I broke out into song (not an uncommon occurrence in my family) and it happened to be our national anthem, The Star-Spangled Banner.  As I was singing, I started thinking about how much of it must sound like a foreign language to my kids, due to the uncommon words and arrangement.  And then I got to thinking about the words themselves. And I started tearing up.

Yes, I was near crying over our national anthem.

But really - think about them.
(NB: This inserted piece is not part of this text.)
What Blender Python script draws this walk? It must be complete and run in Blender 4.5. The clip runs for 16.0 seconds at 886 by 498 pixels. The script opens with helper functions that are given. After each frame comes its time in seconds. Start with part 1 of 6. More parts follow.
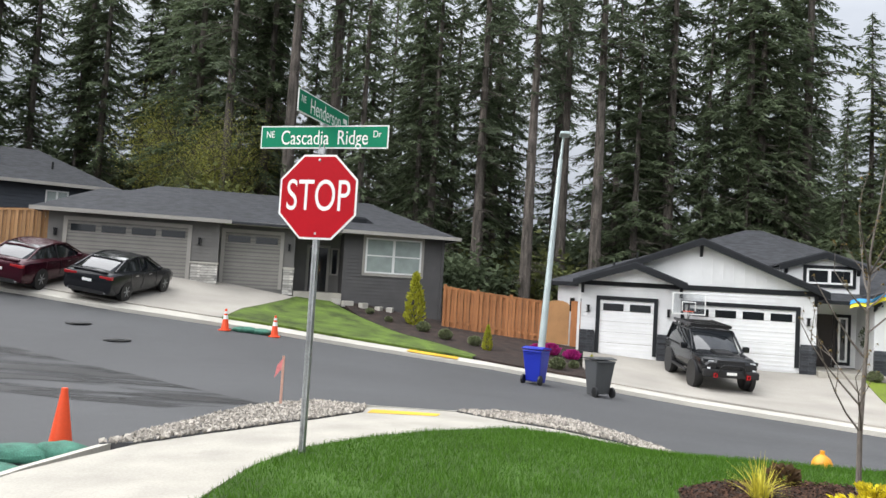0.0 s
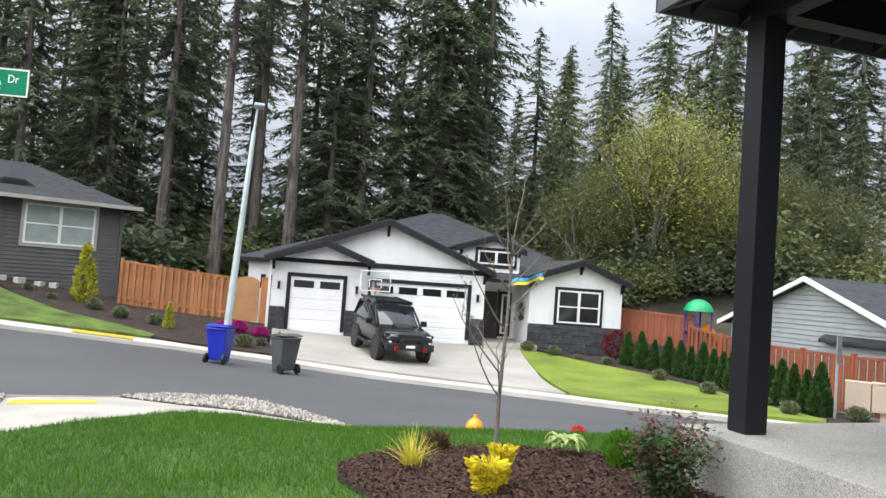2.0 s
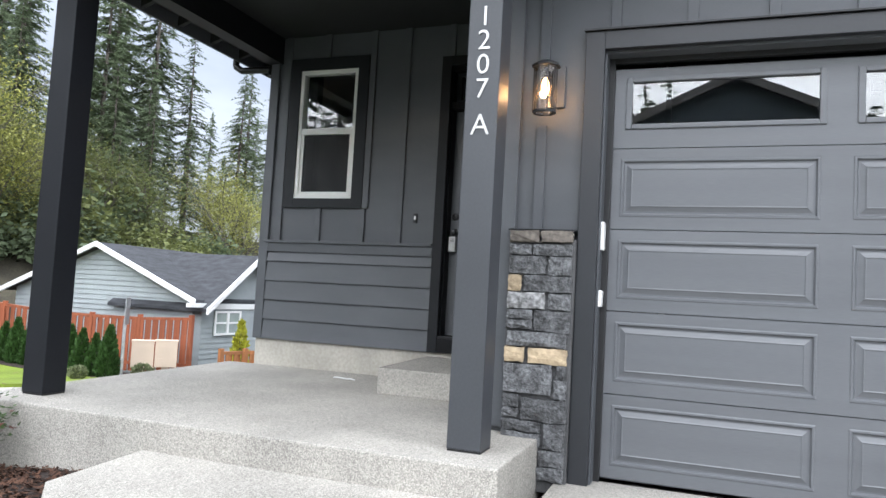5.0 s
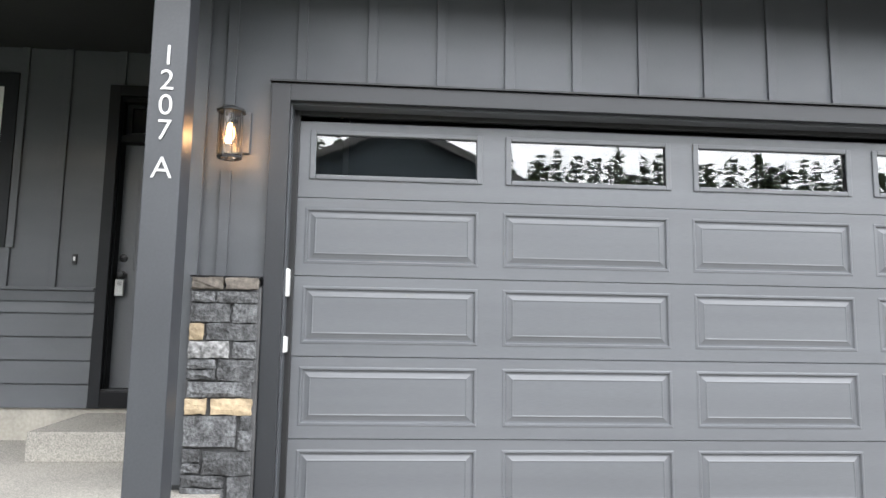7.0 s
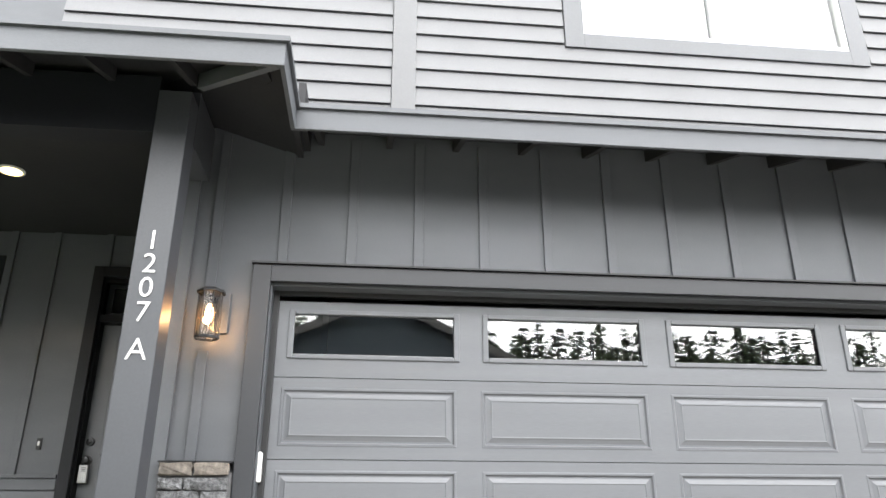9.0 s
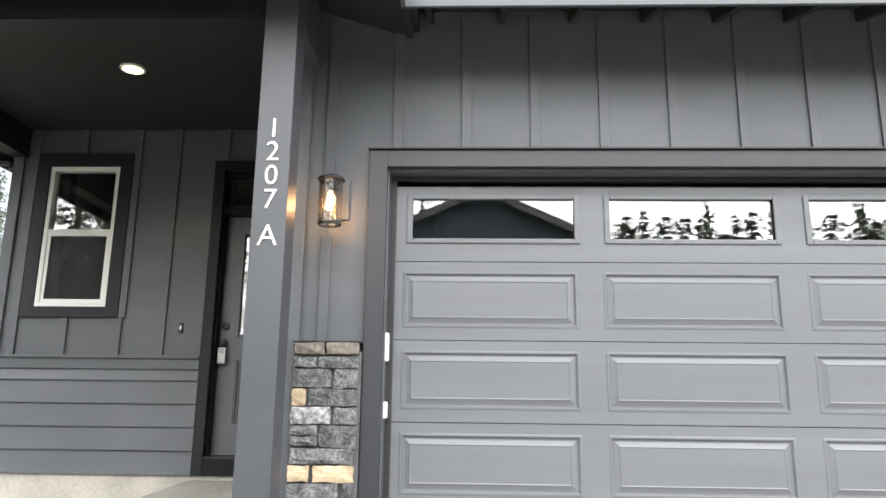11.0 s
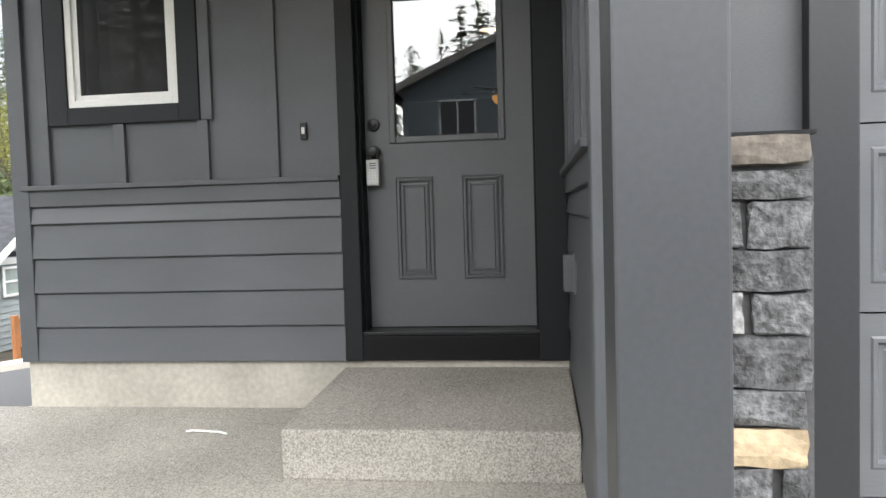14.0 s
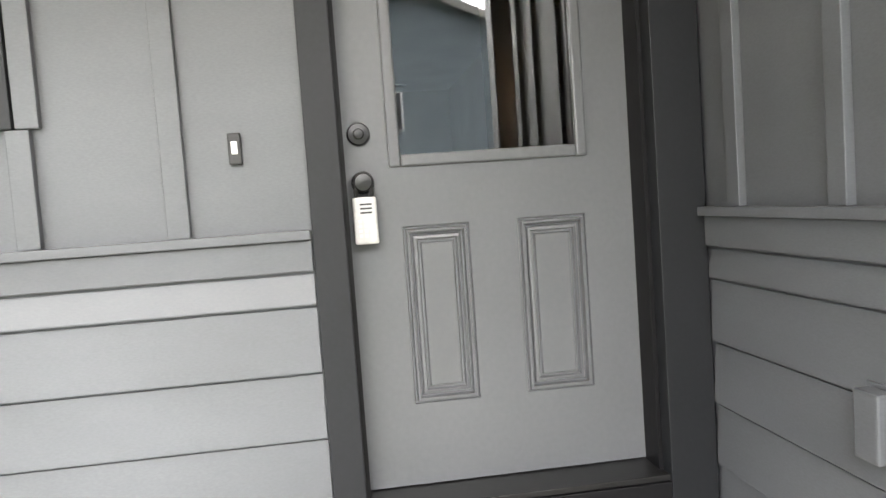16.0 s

Can you imagine what it must have felt like to be the writer of the lyrics (Francis Scott Key), wondering how the battle you were watching would end, wondering if, when the sun rose, you would see an American flag flying, or the flag of the enemy?  And then, the joy at knowing your fellow countrymen had indeed succeeded?

Putting my self in the place of the voice of the song gives me a different pespective.

Randomly - reading the lyrics, singing only the first verse sure seems incomplete.  It ends on an unanswered question, although we tend to sing it as a statement.

Here are they lyrics (we mostly know the first verse, but the fourth is quite powerful, too.

Check over at Wikipedia for more history of the song.

O! say can you see by the dawn's early light,
What so proudly we hailed at the twilight's last gleaming,
Whose broad stripes and bright stars through the perilous fight,
O'er the ramparts we watched, were so gallantly streaming?
And the rockets' red glare, the bombs bursting in air,
Gave proof through the night that our flag was still there;
O! say does that star-spangled banner yet wave,
O'er the land of the free and the home of the brave?

On the shore, dimly seen through the mists of the deep,
Where the foe's haughty host in dread silence reposes,
What is that which the breeze, o'er the towering steep,
As it fitfully blows, half conceals, half discloses?
Now it catches the gleam of the morning's first beam,
In full glory reflected now shines in the stream:
'Tis the star-spangled banner, O! long may it wave
O'er the land of the free and the home of the brave.

And where is that band who so vauntingly swore
That the havoc of war and the battle's confusion,
A home and a country should leave us no more!
Their blood has washed out their foul footsteps' pollution.
No refuge could save the hireling and slave
From the terror of flight, or the gloom of the grave:
And the star-spangled banner in triumph doth wave
O'er the land of the free and the home of the brave.

O! thus be it ever, when freemen shall stand
Between their loved home and the war's desolation!
Blest with victory and peace, may the heav'n rescued land
Praise the Power that hath made and preserved us a nation.
Then conquer we must, when our cause it is just,
And this be our motto: "In God is our trust."
And the star-spangled banner in triumph shall wave
O'er the land of the free and the home of the brave!